The trial was adjourned at 11 am.

The next hearing will take place on February 24, 2021. On this day, the judgment for Eyad Al-Gharib will be handed down.


[1]          Throughout this report, [information located in brackets are notes from our trial monitor] and “information placed in quotes are statements made by the witness, judges or counsel.” Note that this report does not purport to be a transcript of the trial; it is merely an unofficial summary of the proceedings. The names of witnesses have been redacted.

[2]          No one requested access to Arabic interpretation.

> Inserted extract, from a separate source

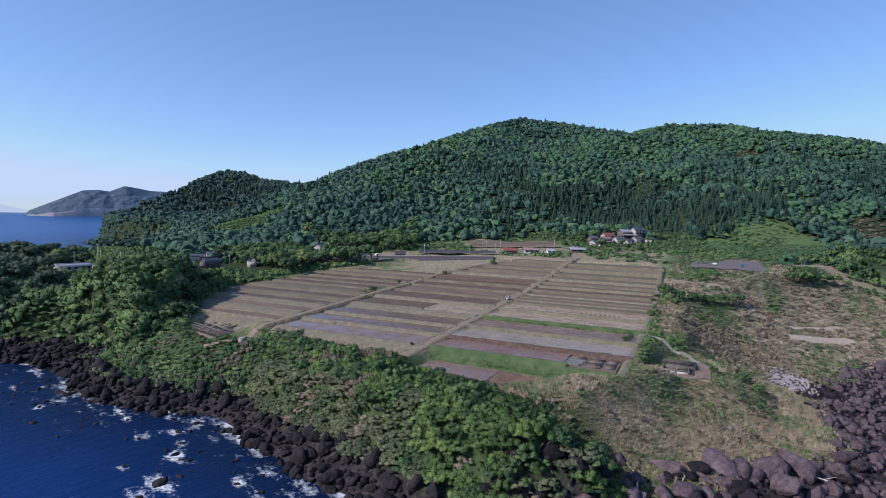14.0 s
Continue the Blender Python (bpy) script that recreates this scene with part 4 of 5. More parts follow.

[3]          Presiding Judge Kerber mentioned that she only was informed about attorney Sattelmaier’s appearance yesterday evening. When asked about the names of the plaintiffs that he is supposed to represent, he did not know and added that his appearance was due to an emergency on plaintiff counsel Mohammed’s side. Judge Kerber added the names of the relevant plaintiffs and said that Sattelmaier would be the fifth person to substitute for counsel Mohammed.

[4]          Note from the Trial Monitor: The prosecutors always use the term “regime” instead of “government”. They also sticked to this practice throughout their final statement.

[5]          Note from the Trial Monitor: In this decision the German Federal Court of Justice found that functional immunities (at least for mid- and low-level perpetrators) are not applicable to core international crimes.

[6]          No one requested access to Arabic interpretation.

[7]          There has been some dispute about whether Dr. Kaul’s involvement in the Auschwitz trials was due to his background as persecuted Jew or rather a propaganda act by the German Democratic republic to propagate a reputation as fighter for the rights of Nazi victims. He has also been criticized for his close cooperation with the governments and Ministry for State Security in the GDR.

[8]          Note from the Trial Monitor: The translations of ranks are based on what has been said in court in German. The German terms are then translated to US and UK rank, according to the official NATO code.